Start Given data

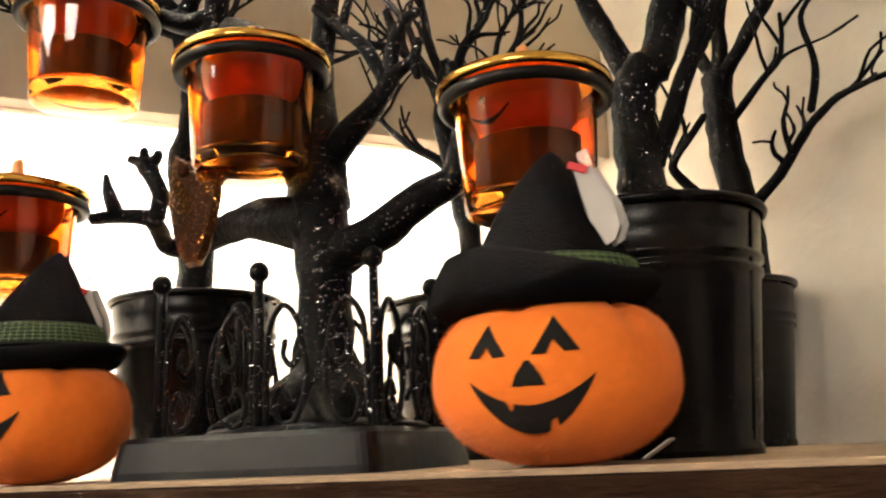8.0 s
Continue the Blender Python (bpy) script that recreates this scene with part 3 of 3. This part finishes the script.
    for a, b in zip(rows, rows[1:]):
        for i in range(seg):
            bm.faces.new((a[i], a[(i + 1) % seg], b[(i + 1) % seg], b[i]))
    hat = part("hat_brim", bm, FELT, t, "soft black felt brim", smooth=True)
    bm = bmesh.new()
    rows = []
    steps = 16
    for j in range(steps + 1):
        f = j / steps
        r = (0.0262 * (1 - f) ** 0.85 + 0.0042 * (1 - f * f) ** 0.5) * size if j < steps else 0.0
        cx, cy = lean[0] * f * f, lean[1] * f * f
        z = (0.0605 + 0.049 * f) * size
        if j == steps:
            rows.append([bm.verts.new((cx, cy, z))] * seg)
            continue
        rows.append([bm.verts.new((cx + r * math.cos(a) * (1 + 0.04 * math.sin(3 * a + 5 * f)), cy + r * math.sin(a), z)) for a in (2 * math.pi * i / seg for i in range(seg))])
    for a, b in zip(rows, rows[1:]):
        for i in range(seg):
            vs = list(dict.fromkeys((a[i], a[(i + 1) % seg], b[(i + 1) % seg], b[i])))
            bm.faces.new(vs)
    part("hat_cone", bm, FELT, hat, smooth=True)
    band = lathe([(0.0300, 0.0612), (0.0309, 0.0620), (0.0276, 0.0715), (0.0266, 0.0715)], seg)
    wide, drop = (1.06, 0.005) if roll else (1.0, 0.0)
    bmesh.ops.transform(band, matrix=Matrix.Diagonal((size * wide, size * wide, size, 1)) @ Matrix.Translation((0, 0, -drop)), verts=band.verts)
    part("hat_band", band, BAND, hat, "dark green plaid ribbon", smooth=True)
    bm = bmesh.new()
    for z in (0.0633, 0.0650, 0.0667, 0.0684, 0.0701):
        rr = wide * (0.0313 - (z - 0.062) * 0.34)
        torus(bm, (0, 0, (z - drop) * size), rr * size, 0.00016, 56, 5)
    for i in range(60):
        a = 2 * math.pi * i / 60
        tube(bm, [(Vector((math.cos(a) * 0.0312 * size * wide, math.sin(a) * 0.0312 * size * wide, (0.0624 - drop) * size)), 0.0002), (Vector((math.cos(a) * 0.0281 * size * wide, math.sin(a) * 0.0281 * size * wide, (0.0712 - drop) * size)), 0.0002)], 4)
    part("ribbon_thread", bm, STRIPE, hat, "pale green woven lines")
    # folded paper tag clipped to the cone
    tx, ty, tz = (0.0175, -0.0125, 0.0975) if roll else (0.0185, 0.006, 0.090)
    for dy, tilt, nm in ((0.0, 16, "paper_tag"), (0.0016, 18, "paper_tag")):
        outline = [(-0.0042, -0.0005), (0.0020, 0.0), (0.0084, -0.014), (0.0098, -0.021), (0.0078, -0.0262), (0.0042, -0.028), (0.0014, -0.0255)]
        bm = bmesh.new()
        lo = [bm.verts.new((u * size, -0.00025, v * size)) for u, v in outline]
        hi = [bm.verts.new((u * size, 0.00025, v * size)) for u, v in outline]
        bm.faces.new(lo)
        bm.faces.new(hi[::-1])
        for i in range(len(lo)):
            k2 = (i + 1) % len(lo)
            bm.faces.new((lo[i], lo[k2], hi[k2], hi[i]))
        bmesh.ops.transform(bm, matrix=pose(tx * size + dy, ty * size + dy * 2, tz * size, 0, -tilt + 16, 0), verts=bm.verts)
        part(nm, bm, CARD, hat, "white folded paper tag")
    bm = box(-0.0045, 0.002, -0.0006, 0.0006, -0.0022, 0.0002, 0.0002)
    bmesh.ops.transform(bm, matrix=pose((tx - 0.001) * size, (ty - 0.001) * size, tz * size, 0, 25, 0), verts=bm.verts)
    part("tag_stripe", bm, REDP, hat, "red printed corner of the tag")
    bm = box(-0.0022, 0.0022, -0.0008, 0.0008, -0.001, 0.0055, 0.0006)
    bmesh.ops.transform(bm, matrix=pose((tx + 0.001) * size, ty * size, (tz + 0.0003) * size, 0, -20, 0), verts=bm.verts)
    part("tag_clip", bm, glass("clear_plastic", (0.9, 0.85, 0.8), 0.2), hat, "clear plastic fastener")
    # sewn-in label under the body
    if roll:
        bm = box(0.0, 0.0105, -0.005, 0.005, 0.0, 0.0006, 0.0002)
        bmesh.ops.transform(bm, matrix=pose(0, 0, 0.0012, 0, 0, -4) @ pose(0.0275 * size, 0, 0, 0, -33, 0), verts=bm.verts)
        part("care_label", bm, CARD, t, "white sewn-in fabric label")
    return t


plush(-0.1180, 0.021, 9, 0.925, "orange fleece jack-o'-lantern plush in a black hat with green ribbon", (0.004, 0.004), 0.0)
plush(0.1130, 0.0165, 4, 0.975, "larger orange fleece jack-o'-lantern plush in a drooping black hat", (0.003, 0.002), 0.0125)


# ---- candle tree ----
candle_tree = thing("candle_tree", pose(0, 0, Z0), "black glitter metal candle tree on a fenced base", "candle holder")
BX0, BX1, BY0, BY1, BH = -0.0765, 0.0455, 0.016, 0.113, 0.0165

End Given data

#### Direction
Write out the listing above exactly as it stands, pictures excluded.

#### Worked answer
8.0 s
Continue the Blender Python (bpy) script that recreates this scene with part 3 of 3. This part finishes the script.
    for a, b in zip(rows, rows[1:]):
        for i in range(seg):
            bm.faces.new((a[i], a[(i + 1) % seg], b[(i + 1) % seg], b[i]))
    hat = part("hat_brim", bm, FELT, t, "soft black felt brim", smooth=True)
    bm = bmesh.new()
    rows = []
    steps = 16
    for j in range(steps + 1):
        f = j / steps
        r = (0.0262 * (1 - f) ** 0.85 + 0.0042 * (1 - f * f) ** 0.5) * size if j < steps else 0.0
        cx, cy = lean[0] * f * f, lean[1] * f * f
        z = (0.0605 + 0.049 * f) * size
        if j == steps:
            rows.append([bm.verts.new((cx, cy, z))] * seg)
            continue
        rows.append([bm.verts.new((cx + r * math.cos(a) * (1 + 0.04 * math.sin(3 * a + 5 * f)), cy + r * math.sin(a), z)) for a in (2 * math.pi * i / seg for i in range(seg))])
    for a, b in zip(rows, rows[1:]):
        for i in range(seg):
            vs = list(dict.fromkeys((a[i], a[(i + 1) % seg], b[(i + 1) % seg], b[i])))
            bm.faces.new(vs)
    part("hat_cone", bm, FELT, hat, smooth=True)
    band = lathe([(0.0300, 0.0612), (0.0309, 0.0620), (0.0276, 0.0715), (0.0266, 0.0715)], seg)
    wide, drop = (1.06, 0.005) if roll else (1.0, 0.0)
    bmesh.ops.transform(band, matrix=Matrix.Diagonal((size * wide, size * wide, size, 1)) @ Matrix.Translation((0, 0, -drop)), verts=band.verts)
    part("hat_band", band, BAND, hat, "dark green plaid ribbon", smooth=True)
    bm = bmesh.new()
    for z in (0.0633, 0.0650, 0.0667, 0.0684, 0.0701):
        rr = wide * (0.0313 - (z - 0.062) * 0.34)
        torus(bm, (0, 0, (z - drop) * size), rr * size, 0.00016, 56, 5)
    for i in range(60):
        a = 2 * math.pi * i / 60
        tube(bm, [(Vector((math.cos(a) * 0.0312 * size * wide, math.sin(a) * 0.0312 * size * wide, (0.0624 - drop) * size)), 0.0002), (Vector((math.cos(a) * 0.0281 * size * wide, math.sin(a) * 0.0281 * size * wide, (0.0712 - drop) * size)), 0.0002)], 4)
    part("ribbon_thread", bm, STRIPE, hat, "pale green woven lines")
    # folded paper tag clipped to the cone
    tx, ty, tz = (0.0175, -0.0125, 0.0975) if roll else (0.0185, 0.006, 0.090)
    for dy, tilt, nm in ((0.0, 16, "paper_tag"), (0.0016, 18, "paper_tag")):
        outline = [(-0.0042, -0.0005), (0.0020, 0.0), (0.0084, -0.014), (0.0098, -0.021), (0.0078, -0.0262), (0.0042, -0.028), (0.0014, -0.0255)]
        bm = bmesh.new()
        lo = [bm.verts.new((u * size, -0.00025, v * size)) for u, v in outline]
        hi = [bm.verts.new((u * size, 0.00025, v * size)) for u, v in outline]
        bm.faces.new(lo)
        bm.faces.new(hi[::-1])
        for i in range(len(lo)):
            k2 = (i + 1) % len(lo)
            bm.faces.new((lo[i], lo[k2], hi[k2], hi[i]))
        bmesh.ops.transform(bm, matrix=pose(tx * size + dy, ty * size + dy * 2, tz * size, 0, -tilt + 16, 0), verts=bm.verts)
        part(nm, bm, CARD, hat, "white folded paper tag")
    bm = box(-0.0045, 0.002, -0.0006, 0.0006, -0.0022, 0.0002, 0.0002)
    bmesh.ops.transform(bm, matrix=pose((tx - 0.001) * size, (ty - 0.001) * size, tz * size, 0, 25, 0), verts=bm.verts)
    part("tag_stripe", bm, REDP, hat, "red printed corner of the tag")
    bm = box(-0.0022, 0.0022, -0.0008, 0.0008, -0.001, 0.0055, 0.0006)
    bmesh.ops.transform(bm, matrix=pose((tx + 0.001) * size, ty * size, (tz + 0.0003) * size, 0, -20, 0), verts=bm.verts)
    part("tag_clip", bm, glass("clear_plastic", (0.9, 0.85, 0.8), 0.2), hat, "clear plastic fastener")
    # sewn-in label under the body
    if roll:
        bm = box(0.0, 0.0105, -0.005, 0.005, 0.0, 0.0006, 0.0002)
        bmesh.ops.transform(bm, matrix=pose(0, 0, 0.0012, 0, 0, -4) @ pose(0.0275 * size, 0, 0, 0, -33, 0), verts=bm.verts)
        part("care_label", bm, CARD, t, "white sewn-in fabric label")
    return t


plush(-0.1180, 0.021, 9, 0.925, "orange fleece jack-o'-lantern plush in a black hat with green ribbon", (0.004, 0.004), 0.0)
plush(0.1130, 0.0165, 4, 0.975, "larger orange fleece jack-o'-lantern plush in a drooping black hat", (0.003, 0.002), 0.0125)


# ---- candle tree ----
candle_tree = thing("candle_tree", pose(0, 0, Z0), "black glitter metal candle tree on a fenced base", "candle holder")
BX0, BX1, BY0, BY1, BH = -0.0765, 0.0455, 0.016, 0.113, 0.0165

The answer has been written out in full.